NewsEducation / November 26, 2018

DePauw Faculty Approve 'Vote Of No Confidence' In University President

DePauw University, Greencastle2018-11-26T00:00:00-05:00
DePauw Faculty Approve 'Vote Of No Confidence' In University President

DePauw University faculty members approved a vote of no confidence in President Mark McCoy.

Steve Burns/WFIU-WTIU News, file photo

For the first time in DePauw University history, faculty members approved a vote of no confidence in the university’s chief executive.

Faculty at the private university in Greencastle voted last week to approve the resolution concerning President Mark McCoy, who took office in July 2016.

They cite concerns about financial stability, cutbacks to employee health coverage, and how recent hate crimes on campus were handled, among other things.

Howard Brooks is a professor and Chair of the Faculty. He says the vote has no power, but they wanted to send the board of trustees a message.

"The faculty pulled this card out in terms of the vote of no confidence to make sure the board understood how upset the faculty were," Brooks says. "I mean, we’ve never done a vote of no confidence in the president before."

About 31 percent of faculty members voted to approve the measure, while 22 percent opposed it. 24 percent voted to abstain and the rest didn’t participate in the vote.

In a letter sent to faculty after the vote, the trustees say they remain confident in McCoy’s ability to lead the institution and say the vote of no confidence is unwarranted.

DePauw Trustees Letter to F... by on Scribd

The board suggests having a forum between faculty, administration and trustees to discuss concerns.

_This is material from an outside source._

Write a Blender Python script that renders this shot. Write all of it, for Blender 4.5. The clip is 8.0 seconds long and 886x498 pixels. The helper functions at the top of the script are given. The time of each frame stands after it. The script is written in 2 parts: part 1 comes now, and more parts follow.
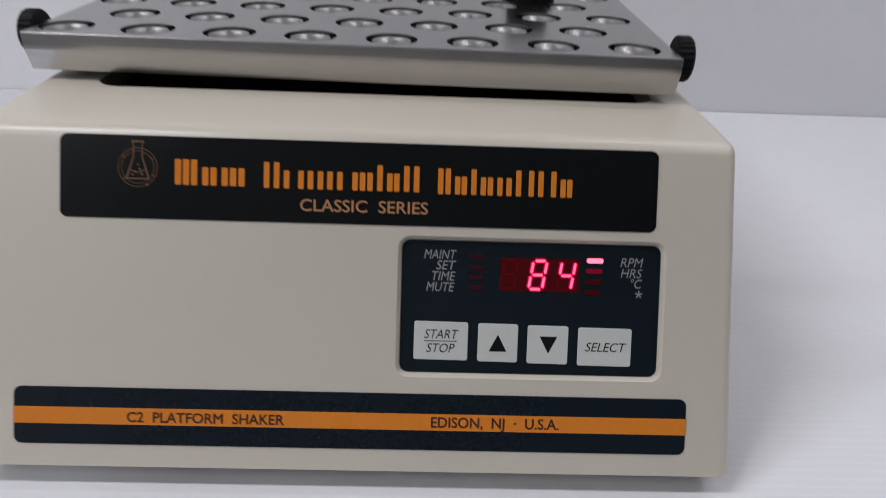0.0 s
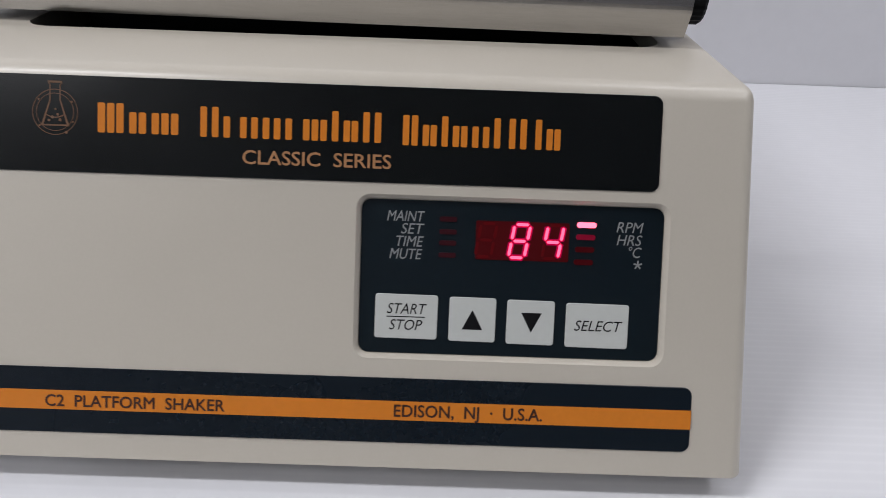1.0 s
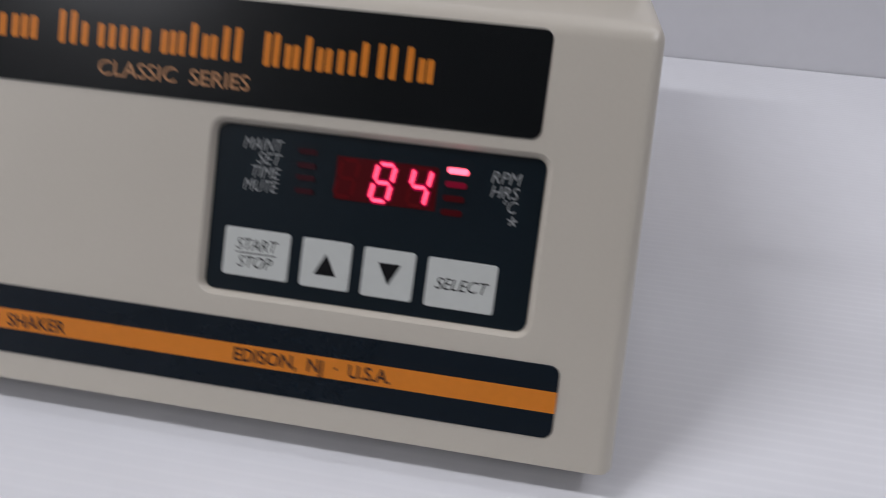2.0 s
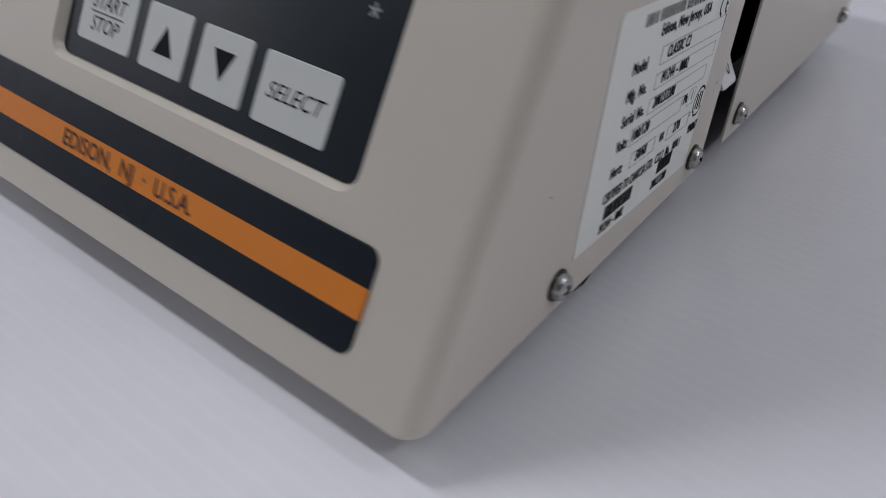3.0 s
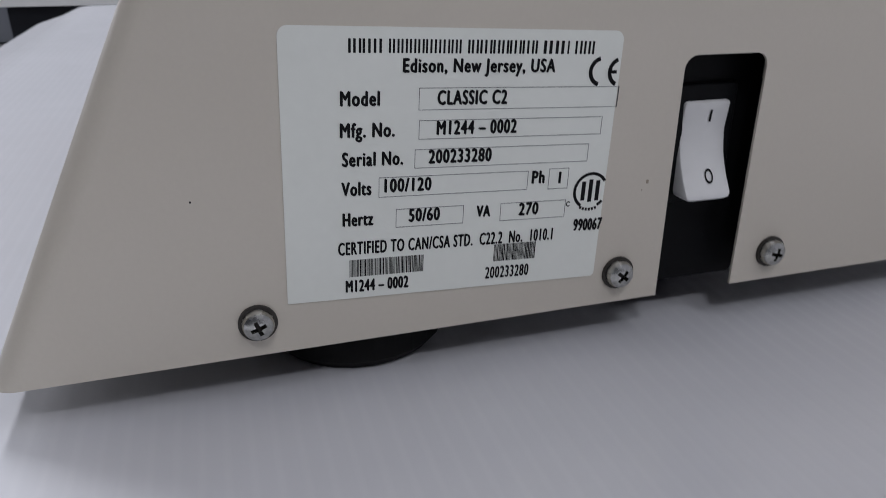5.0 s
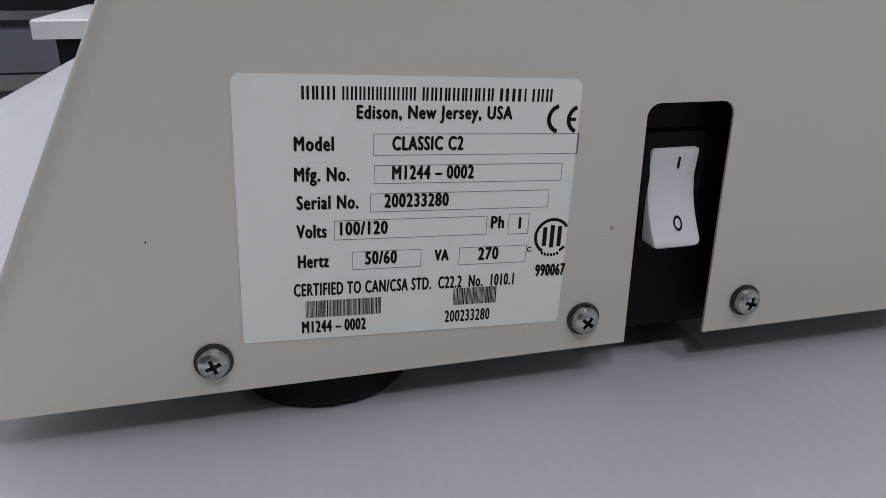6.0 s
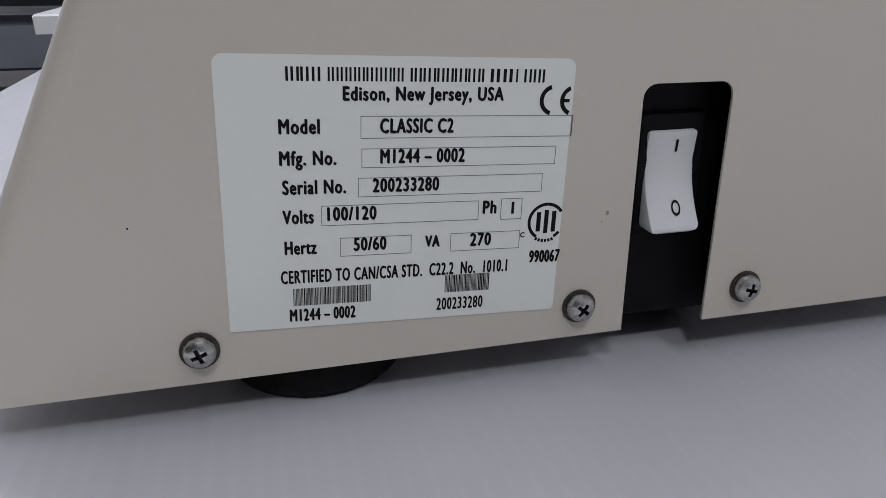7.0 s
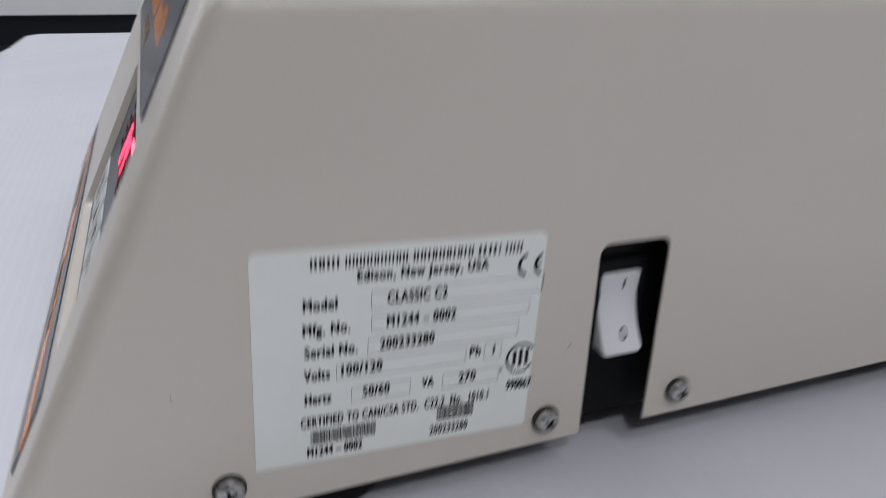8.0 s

Brooks says that would be a good step forward.

"I think there’s been a sense by some faculty that decisions are made independent of any input from faculty or any thought to the campus community," he says. "It would be nice if we can get to where we can work more directly."

Special Adviser to the President Ken Owen declined an interview, but said in a statement the president is carrying out necessary changes that the Board of Trustees has asked him to make.

"The Board of Trustees has called upon Dr. McCoy to make needed changes to stay ahead of what we see happening in higher education and to ensure the institution's long-term success, which includes investing more into the student experience, curtailing costs, and identifying innovative revenue opportunities," Owen said. "Such change is difficult and creates tension. Fortunately, DePauw has a sizeable endowment and is nearing completion of a record breaking campaign, so there is a strong foundation from which to forward. The Board supports the efforts the president has taken and will work with the faculty and all campus constituents in the days ahead."

Last month, 22 student organizations signed a letter expressing no confidence in the university administration.

Before serving as president, McCoy served as dean of the School of Music for five years.